What is being asked:
Drop every picture, then transcribe the remaining data exactly.

## begin

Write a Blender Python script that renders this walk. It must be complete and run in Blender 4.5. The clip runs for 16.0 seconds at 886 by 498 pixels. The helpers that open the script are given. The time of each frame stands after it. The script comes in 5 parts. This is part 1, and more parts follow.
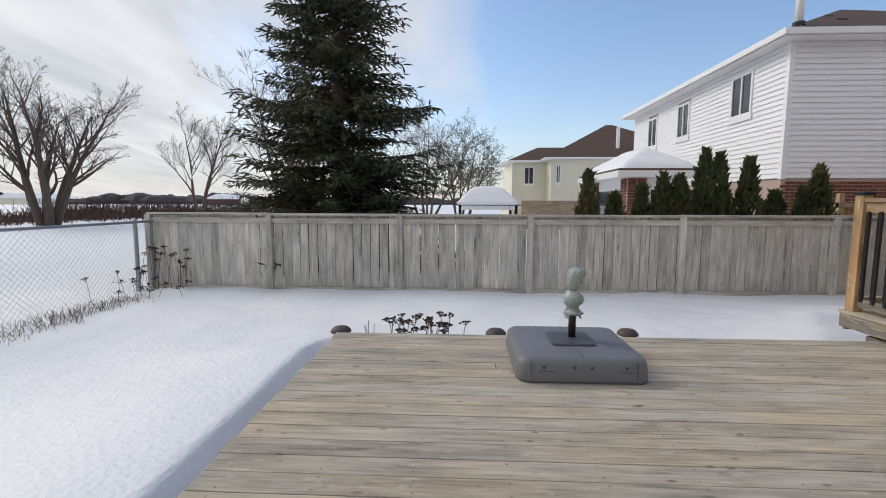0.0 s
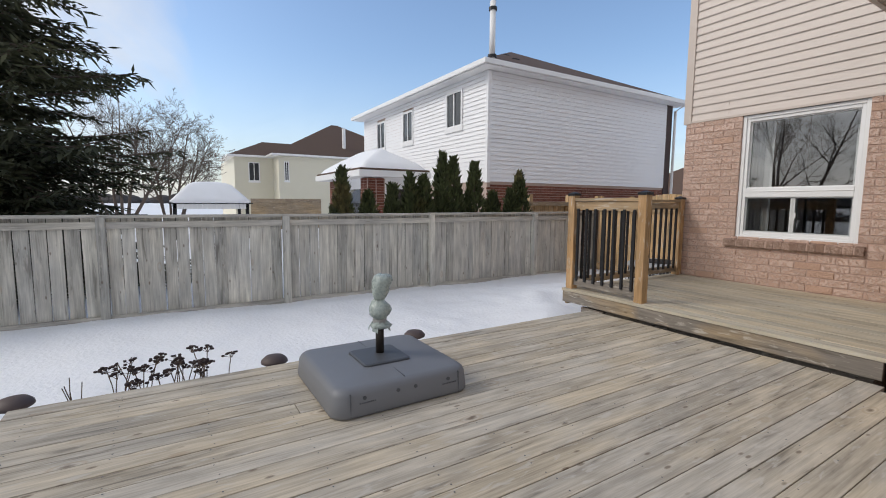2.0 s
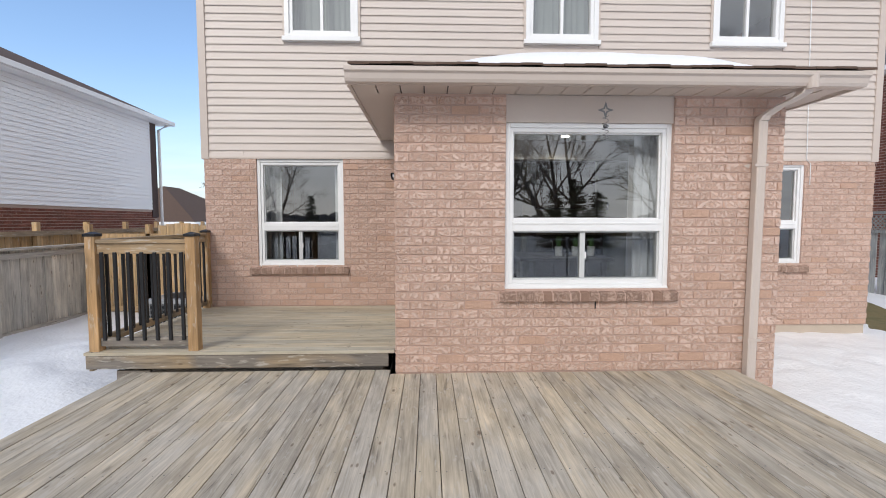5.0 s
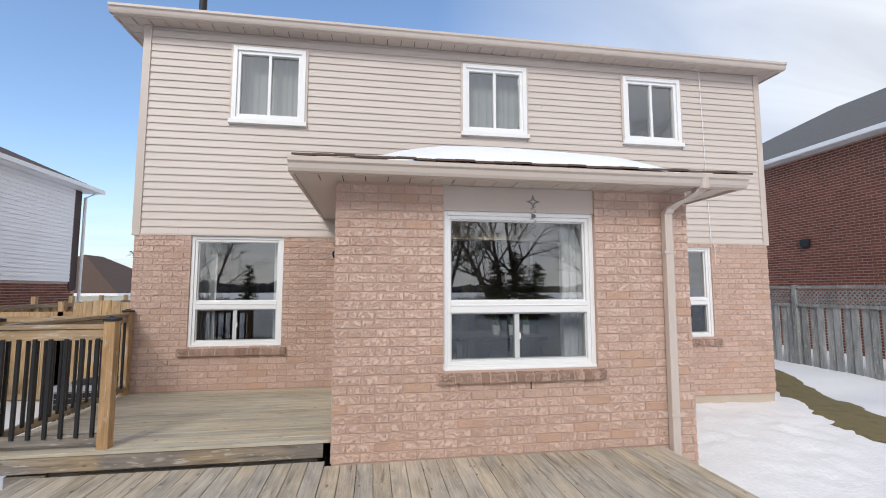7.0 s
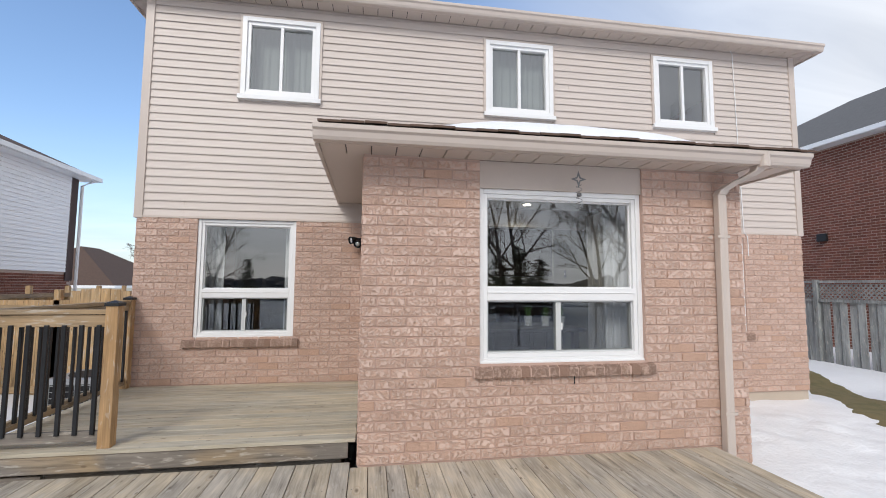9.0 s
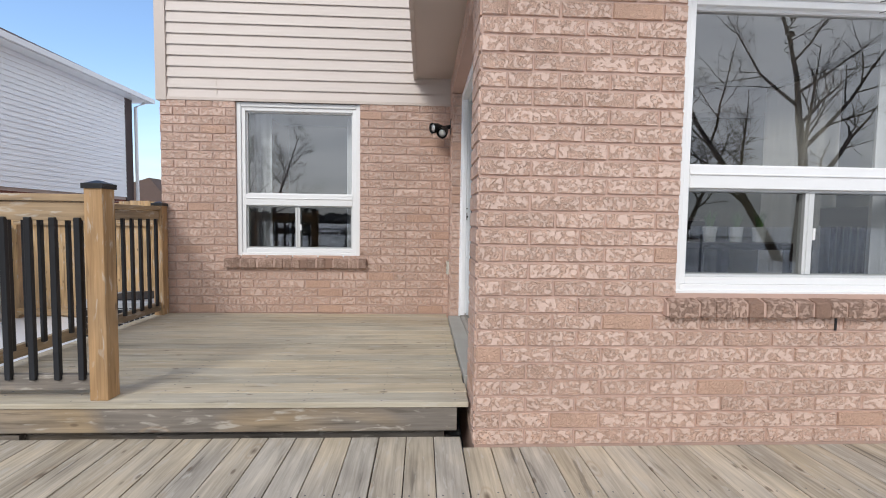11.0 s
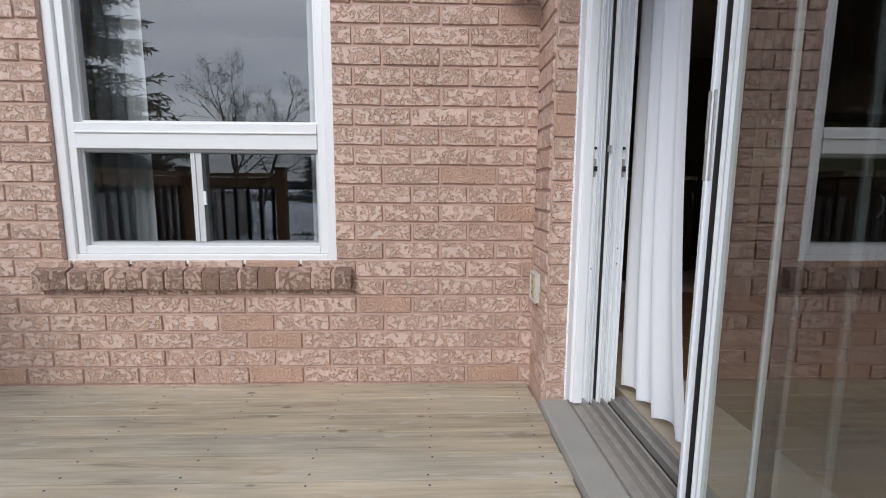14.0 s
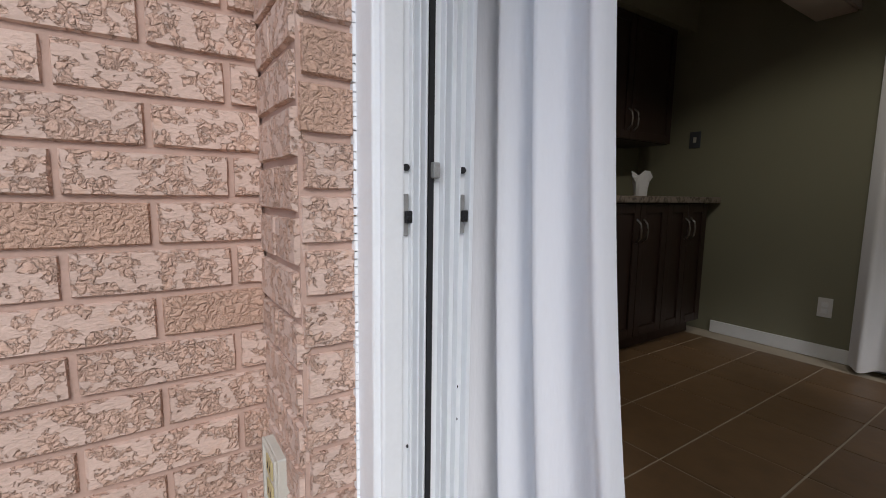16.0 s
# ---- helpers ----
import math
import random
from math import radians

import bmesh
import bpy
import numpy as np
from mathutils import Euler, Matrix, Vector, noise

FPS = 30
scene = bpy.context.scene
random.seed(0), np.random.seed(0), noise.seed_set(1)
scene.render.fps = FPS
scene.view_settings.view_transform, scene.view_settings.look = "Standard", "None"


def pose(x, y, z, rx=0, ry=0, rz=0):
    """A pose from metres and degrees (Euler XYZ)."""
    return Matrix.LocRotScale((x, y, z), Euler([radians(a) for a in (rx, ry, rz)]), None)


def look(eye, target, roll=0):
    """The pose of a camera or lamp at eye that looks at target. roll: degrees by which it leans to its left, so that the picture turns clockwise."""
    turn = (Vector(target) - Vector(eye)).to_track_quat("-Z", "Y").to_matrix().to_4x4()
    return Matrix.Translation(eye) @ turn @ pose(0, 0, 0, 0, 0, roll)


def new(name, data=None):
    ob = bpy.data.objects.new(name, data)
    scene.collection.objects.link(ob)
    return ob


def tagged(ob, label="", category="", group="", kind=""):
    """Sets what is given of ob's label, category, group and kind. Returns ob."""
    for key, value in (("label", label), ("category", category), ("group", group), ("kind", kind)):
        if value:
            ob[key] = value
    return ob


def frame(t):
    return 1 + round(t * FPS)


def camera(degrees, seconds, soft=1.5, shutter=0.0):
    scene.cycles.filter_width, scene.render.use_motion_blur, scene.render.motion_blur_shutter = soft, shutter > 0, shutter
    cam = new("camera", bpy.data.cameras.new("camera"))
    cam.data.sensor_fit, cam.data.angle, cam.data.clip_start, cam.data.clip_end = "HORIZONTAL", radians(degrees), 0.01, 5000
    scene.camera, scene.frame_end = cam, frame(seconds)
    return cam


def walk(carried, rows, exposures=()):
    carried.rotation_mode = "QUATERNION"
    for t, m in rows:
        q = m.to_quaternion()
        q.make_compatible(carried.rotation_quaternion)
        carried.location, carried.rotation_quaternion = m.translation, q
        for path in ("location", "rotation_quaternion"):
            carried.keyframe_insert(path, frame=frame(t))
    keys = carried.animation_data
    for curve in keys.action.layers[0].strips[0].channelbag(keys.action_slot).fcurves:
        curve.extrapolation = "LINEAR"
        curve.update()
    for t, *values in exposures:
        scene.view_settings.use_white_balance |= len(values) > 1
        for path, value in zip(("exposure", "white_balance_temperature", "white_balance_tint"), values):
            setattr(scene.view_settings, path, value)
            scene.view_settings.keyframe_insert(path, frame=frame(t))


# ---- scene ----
cam = camera(89.5, 16.0, soft=1.0)
PATH = [
    (0, (1.453, -3.438, 1.164), (-0.534, -3.529, 0.958), 0.2),
    (0.5, (1.364, -3.492, 1.152), (-0.61, -3.251, 0.938), 0.2),
    (1, (1.191, -3.567, 1.147), (-0.719, -3.016, 0.933), 0.3),
    (1.5, (1.012, -3.648, 1.142), (-0.811, -2.852, 0.928), 0.4),
    (2, (0.815, -3.759, 1.154), (-0.884, -2.723, 0.948), 0.4),
    (2.5, (0.61, -3.738, 1.132), (-0.921, -2.468, 0.921), 0.2),
    (3, (0.452, -3.712, 1.155), (-0.824, -2.185, 0.951), 0.3),
    (3.5, (0.318, -3.768, 1.196), (-0.528, -1.966, 1.003), 0.4),
    (4, (0.247, -3.811, 1.27), (-0.139, -1.858, 1.071), 0.3),
    (4.5, (0.268, -3.903, 1.327), (0.165, -1.914, 1.15), 0.1),
    (5, (0.29, -4.007, 1.387), (0.357, -2.012, 1.26), 0.0),
    (7.5, (0.336, -4.123, 1.515), (0.668, -2.162, 1.722), 0.1),
    (8, (0.289, -4.069, 1.513), (0.641, -2.111, 1.721), 0.2),
    (10.5, (-0.237, -2.595, 1.15), (-0.071, -0.602, 1.118), 0.8),
    (11, (-0.267, -2.144, 1.098), (-0.175, -0.149, 0.982), 0.8),
    (11.5, (-0.319, -1.724, 1.08), (-0.287, 0.27, 0.915), 0.8),
    (12, (-0.402, -1.322, 1.07), (-0.392, 0.67, 0.876), 0.7),
    (12.5, (-0.445, -0.89, 1.064), (-0.435, 1.099, 0.848), 0.6),
    (13, (-0.447, -0.426, 1.044), (-0.5, 1.558, 0.804), 0.45),
    (13.5, (-0.49, -0.044, 1.065), (-0.516, 1.938, 0.8), 0.35),
    (14, (-0.47, 0.325, 1.085), (-0.414, 2.305, 0.815), 0.3),
    (14.5, (-0.47, 0.655, 1.125), (-0.247, 2.625, 0.865), 0.4),
    (15, (-0.435, 0.893, 1.21), (0.084, 2.808, 0.968), 0.35),
    (15.5, (-0.29, 1.169, 1.205), (0.472, 3.0, 0.946), 0.9),
    (16, (-0.193, 1.395, 1.194), (0.909, 3.047, 0.954), 0.8),
]
walk(cam, [(t, look(eye, target, roll)) for t, eye, target, roll in PATH],
     exposures=[(0, 0.06, 6650, 10), (2.5, 0.16, 6550, 10), (4.0, 0.3, 6450, 10), (5, 0.38, 6400, 10), (8, 0.34, 6400, 10), (10.5, 0.42, 6300, 10), (12.5, 0.57, 6200, 10), (14.5, 0.45, 6000, 10), (16, 0.4, 6050, 11)])

# ---- world, sun, sky ----
world = bpy.data.worlds.new("sky")
scene.world = world
world.use_nodes = True
wn = world.node_tree.nodes
wl = world.node_tree.links
wn.clear()
w_out = wn.new("ShaderNodeOutputWorld")
w_bg = wn.new("ShaderNodeBackground")
w_sky = wn.new("ShaderNodeTexSky")
w_sky.sky_type = "NISHITA"
w_sky.sun_disc = False
w_sky.sun_elevation = radians(36)
w_sky.sun_rotation = radians(205)
w_sky.air_density, w_sky.dust_density, w_sky.ozone_density = 1.0, 1.2, 2.0
w_bg.inputs["Strength"].default_value = 0.15
# thin high cloud: streaks that thicken towards the field, and a hazy horizon
w_tc = wn.new("ShaderNodeTexCoord")
w_sep = wn.new("ShaderNodeSeparateXYZ")
wl.new(w_tc.outputs["Generated"], w_sep.inputs[0])


def wmath(op, a, b=None, clamp=False):
    n = wn.new("ShaderNodeMath")
    n.operation, n.use_clamp = op, clamp
    for i, v in enumerate((a, b)):
        if v is None:
            continue
        if isinstance(v, (int, float)):
            n.inputs[i].default_value = v
        else:
            wl.new(v, n.inputs[i])
    return n.outputs[0]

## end

Finished exercise:
Write a Blender Python script that renders this walk. It must be complete and run in Blender 4.5. The clip runs for 16.0 seconds at 886 by 498 pixels. The helpers that open the script are given. The time of each frame stands after it. The script comes in 5 parts. This is part 1, and more parts follow.
0.0 s
2.0 s
5.0 s
7.0 s
9.0 s
11.0 s
14.0 s
16.0 s
# ---- helpers ----
import math
import random
from math import radians

import bmesh
import bpy
import numpy as np
from mathutils import Euler, Matrix, Vector, noise

FPS = 30
scene = bpy.context.scene
random.seed(0), np.random.seed(0), noise.seed_set(1)
scene.render.fps = FPS
scene.view_settings.view_transform, scene.view_settings.look = "Standard", "None"


def pose(x, y, z, rx=0, ry=0, rz=0):
    """A pose from metres and degrees (Euler XYZ)."""
    return Matrix.LocRotScale((x, y, z), Euler([radians(a) for a in (rx, ry, rz)]), None)


def look(eye, target, roll=0):
    """The pose of a camera or lamp at eye that looks at target. roll: degrees by which it leans to its left, so that the picture turns clockwise."""
    turn = (Vector(target) - Vector(eye)).to_track_quat("-Z", "Y").to_matrix().to_4x4()
    return Matrix.Translation(eye) @ turn @ pose(0, 0, 0, 0, 0, roll)


def new(name, data=None):
    ob = bpy.data.objects.new(name, data)
    scene.collection.objects.link(ob)
    return ob


def tagged(ob, label="", category="", group="", kind=""):
    """Sets what is given of ob's label, category, group and kind. Returns ob."""
    for key, value in (("label", label), ("category", category), ("group", group), ("kind", kind)):
        if value:
            ob[key] = value
    return ob


def frame(t):
    return 1 + round(t * FPS)


def camera(degrees, seconds, soft=1.5, shutter=0.0):
    scene.cycles.filter_width, scene.render.use_motion_blur, scene.render.motion_blur_shutter = soft, shutter > 0, shutter
    cam = new("camera", bpy.data.cameras.new("camera"))
    cam.data.sensor_fit, cam.data.angle, cam.data.clip_start, cam.data.clip_end = "HORIZONTAL", radians(degrees), 0.01, 5000
    scene.camera, scene.frame_end = cam, frame(seconds)
    return cam


def walk(carried, rows, exposures=()):
    carried.rotation_mode = "QUATERNION"
    for t, m in rows:
        q = m.to_quaternion()
        q.make_compatible(carried.rotation_quaternion)
        carried.location, carried.rotation_quaternion = m.translation, q
        for path in ("location", "rotation_quaternion"):
            carried.keyframe_insert(path, frame=frame(t))
    keys = carried.animation_data
    for curve in keys.action.layers[0].strips[0].channelbag(keys.action_slot).fcurves:
        curve.extrapolation = "LINEAR"
        curve.update()
    for t, *values in exposures:
        scene.view_settings.use_white_balance |= len(values) > 1
        for path, value in zip(("exposure", "white_balance_temperature", "white_balance_tint"), values):
            setattr(scene.view_settings, path, value)
            scene.view_settings.keyframe_insert(path, frame=frame(t))


# ---- scene ----
cam = camera(89.5, 16.0, soft=1.0)
PATH = [
    (0, (1.453, -3.438, 1.164), (-0.534, -3.529, 0.958), 0.2),
    (0.5, (1.364, -3.492, 1.152), (-0.61, -3.251, 0.938), 0.2),
    (1, (1.191, -3.567, 1.147), (-0.719, -3.016, 0.933), 0.3),
    (1.5, (1.012, -3.648, 1.142), (-0.811, -2.852, 0.928), 0.4),
    (2, (0.815, -3.759, 1.154), (-0.884, -2.723, 0.948), 0.4),
    (2.5, (0.61, -3.738, 1.132), (-0.921, -2.468, 0.921), 0.2),
    (3, (0.452, -3.712, 1.155), (-0.824, -2.185, 0.951), 0.3),
    (3.5, (0.318, -3.768, 1.196), (-0.528, -1.966, 1.003), 0.4),
    (4, (0.247, -3.811, 1.27), (-0.139, -1.858, 1.071), 0.3),
    (4.5, (0.268, -3.903, 1.327), (0.165, -1.914, 1.15), 0.1),
    (5, (0.29, -4.007, 1.387), (0.357, -2.012, 1.26), 0.0),
    (7.5, (0.336, -4.123, 1.515), (0.668, -2.162, 1.722), 0.1),
    (8, (0.289, -4.069, 1.513), (0.641, -2.111, 1.721), 0.2),
    (10.5, (-0.237, -2.595, 1.15), (-0.071, -0.602, 1.118), 0.8),
    (11, (-0.267, -2.144, 1.098), (-0.175, -0.149, 0.982), 0.8),
    (11.5, (-0.319, -1.724, 1.08), (-0.287, 0.27, 0.915), 0.8),
    (12, (-0.402, -1.322, 1.07), (-0.392, 0.67, 0.876), 0.7),
    (12.5, (-0.445, -0.89, 1.064), (-0.435, 1.099, 0.848), 0.6),
    (13, (-0.447, -0.426, 1.044), (-0.5, 1.558, 0.804), 0.45),
    (13.5, (-0.49, -0.044, 1.065), (-0.516, 1.938, 0.8), 0.35),
    (14, (-0.47, 0.325, 1.085), (-0.414, 2.305, 0.815), 0.3),
    (14.5, (-0.47, 0.655, 1.125), (-0.247, 2.625, 0.865), 0.4),
    (15, (-0.435, 0.893, 1.21), (0.084, 2.808, 0.968), 0.35),
    (15.5, (-0.29, 1.169, 1.205), (0.472, 3.0, 0.946), 0.9),
    (16, (-0.193, 1.395, 1.194), (0.909, 3.047, 0.954), 0.8),
]
walk(cam, [(t, look(eye, target, roll)) for t, eye, target, roll in PATH],
     exposures=[(0, 0.06, 6650, 10), (2.5, 0.16, 6550, 10), (4.0, 0.3, 6450, 10), (5, 0.38, 6400, 10), (8, 0.34, 6400, 10), (10.5, 0.42, 6300, 10), (12.5, 0.57, 6200, 10), (14.5, 0.45, 6000, 10), (16, 0.4, 6050, 11)])

# ---- world, sun, sky ----
world = bpy.data.worlds.new("sky")
scene.world = world
world.use_nodes = True
wn = world.node_tree.nodes
wl = world.node_tree.links
wn.clear()
w_out = wn.new("ShaderNodeOutputWorld")
w_bg = wn.new("ShaderNodeBackground")
w_sky = wn.new("ShaderNodeTexSky")
w_sky.sky_type = "NISHITA"
w_sky.sun_disc = False
w_sky.sun_elevation = radians(36)
w_sky.sun_rotation = radians(205)
w_sky.air_density, w_sky.dust_density, w_sky.ozone_density = 1.0, 1.2, 2.0
w_bg.inputs["Strength"].default_value = 0.15
# thin high cloud: streaks that thicken towards the field, and a hazy horizon
w_tc = wn.new("ShaderNodeTexCoord")
w_sep = wn.new("ShaderNodeSeparateXYZ")
wl.new(w_tc.outputs["Generated"], w_sep.inputs[0])


def wmath(op, a, b=None, clamp=False):
    n = wn.new("ShaderNodeMath")
    n.operation, n.use_clamp = op, clamp
    for i, v in enumerate((a, b)):
        if v is None:
            continue
        if isinstance(v, (int, float)):
            n.inputs[i].default_value = v
        else:
            wl.new(v, n.inputs[i])
    return n.outputs[0]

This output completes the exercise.